Reading and source pointer
This week’s scope, sequence, and vocabulary are grounded in MIT OpenCourseWare 18.05, Introduction to Probability and Statistics, in its opening treatment of what statistical inference is and how it relates to probability and to descriptive statistics (https://ocw.mit.edu/courses/18-05-introduction-to-probability-and-statistics-spring-2022/). As an optional, lighter alternative pass over the same introductory ideas, you may also look at the opening statistical overview in Introduction to Modern Statistics (Çetinkaya-Rundel & Hardin), free at https://openintro-ims.netlify.app/ — not required, and not a source this course leans on, but a gentler first read if you want a second angle before returning to 18.05. These notes are the course’s own synthesis, grounded in but not copied from the sources.
Public vs. graded
These notes, the examples, and the practice here are public and ungraded — study material only.
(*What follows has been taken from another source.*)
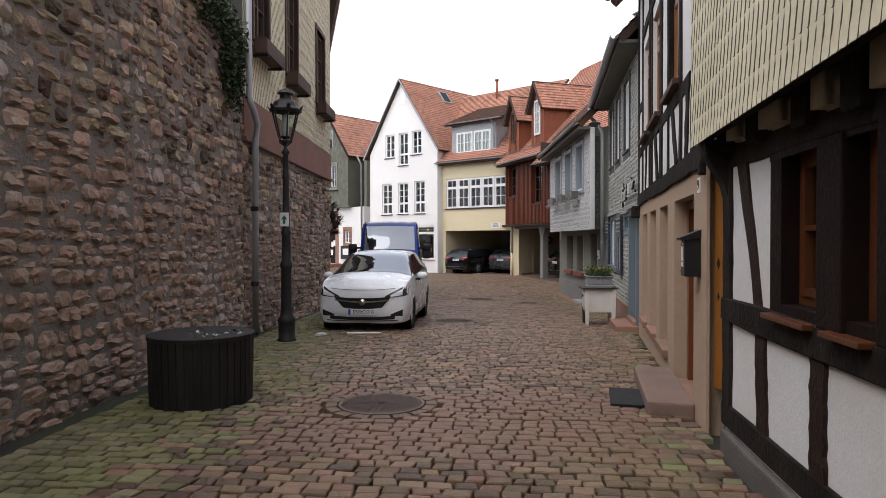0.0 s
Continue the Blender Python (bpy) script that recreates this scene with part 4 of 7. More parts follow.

No graded prompts, answer keys, rubrics, point values, or due dates appear on this site. Graded inference checkpoints, quizzes, homework, labs, the midterm, the project, and the final live in Blackboard (the LMS), which is authoritative for due dates, submissions, and grades. If this page and Blackboard ever disagree, follow Blackboard.
Looking ahead
Week 2 puts the hypothetical “true” MAC Study world to work: it simulates drawing many samples from a known Normal(\(\mu = 48\), \(\sigma = 15\)) population, so you can see a sampling distribution take shape directly, before any formula is asserted for it. Week 3 then turns to standard errors for the real sample statistics (\(\bar{x}\) and \(\hat{p}\)) introduced today, building toward confidence intervals (Week 7) and hypothesis tests (Week 8) on the vocabulary set up this week.